It is a humbling day when you realise you can’t feed yourself. No, I haven’t had a stroke or any health crisis. I am staring at a vegetable garden and I don’t recognise the plants. This happened to me earlier this year when an organic vegetable patch was installed – yes, installed in my garden. Not recognising the plants was just the first shock.
Harvest time was the second moment of awakening. I would watch the vegetables ripen and look so handsome and I didn’t pick them. I was proud of them – I admired them – like a little art show in my garden. I seemed to be missing the pathway in my brain that said, “Pick and eat girl”.
Cam our garden man told me not to feel too bad. He said that it takes a little while to get into the habit of harvesting. I felt grateful for his generous comments. Inside I felt like a child. My vegetables were like a sign in the front garden saying: “Look everybody this woman is as lost as a human can get.”
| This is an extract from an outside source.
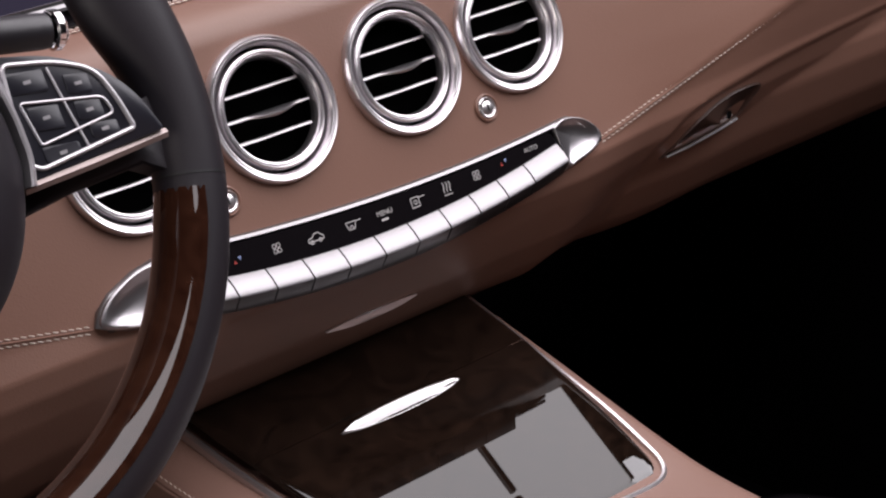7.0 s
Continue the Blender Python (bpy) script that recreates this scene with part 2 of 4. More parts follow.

I am used to a very different path. The page in the recipe book tells me what I need from the supermarket. It might be expensive or out of season but hey, it’s in the supermarket and I need it. I cook, I enjoy. I am accomplished at this way of preparing and eating food. Until recently I felt safe and confident in the rhythm of modern eating.
Now the garden is telling me what to eat. Here are my silverbeet, carrots, beans, and lettuce. This is where the meal needs to begin.
I have no recipe books like this. I want my garden to come with a recipe book of its own. What are the 10 ingredients I need to make this a meal? That is what I am used to. In my past, the produce has been an incidental part of a blend called meal.
Now I need to cater for a different type of food – the star performer. It is fresh, it is tasty and it wants to be the main act. Over a few months of playing this new game I finally come to understand – it deserves to be. A wise woman told me, “when you cook with organic produce you don’t have to work as hard to make a great meal”. I learn that she is so right.
It takes me a little while but I start to gain confidence in this more minimalist form of preparing food. A splash of that, a pinch of this and there is delicious food. At the same time I start to hunt down other organic ingredients that are recommended to me by wise elders in this mysterious new world. My family begins a new way of eating.
One morning I am standing in the kitchen chatting to my teenage daughter. It is the end of winter and I have lost weight. I show her that my jeans are falling down. “I just don’t get it, we are eating real butter and full cream milk and I have lost weight.” “Well Mum,” she replies, as if I asked her the simplest of questions, “When you eat a whole food you don’t need to eat as much.” I feel like a beginner in my own life.
It is a humbling day when you realise you can’t feed yourself. Surely there is nothing more basic to survival than knowing how to eat. Like so many other points of transition it takes a low moment to recognise that something needs to change. A wrong path has been taken. The road to survival is in a different direction.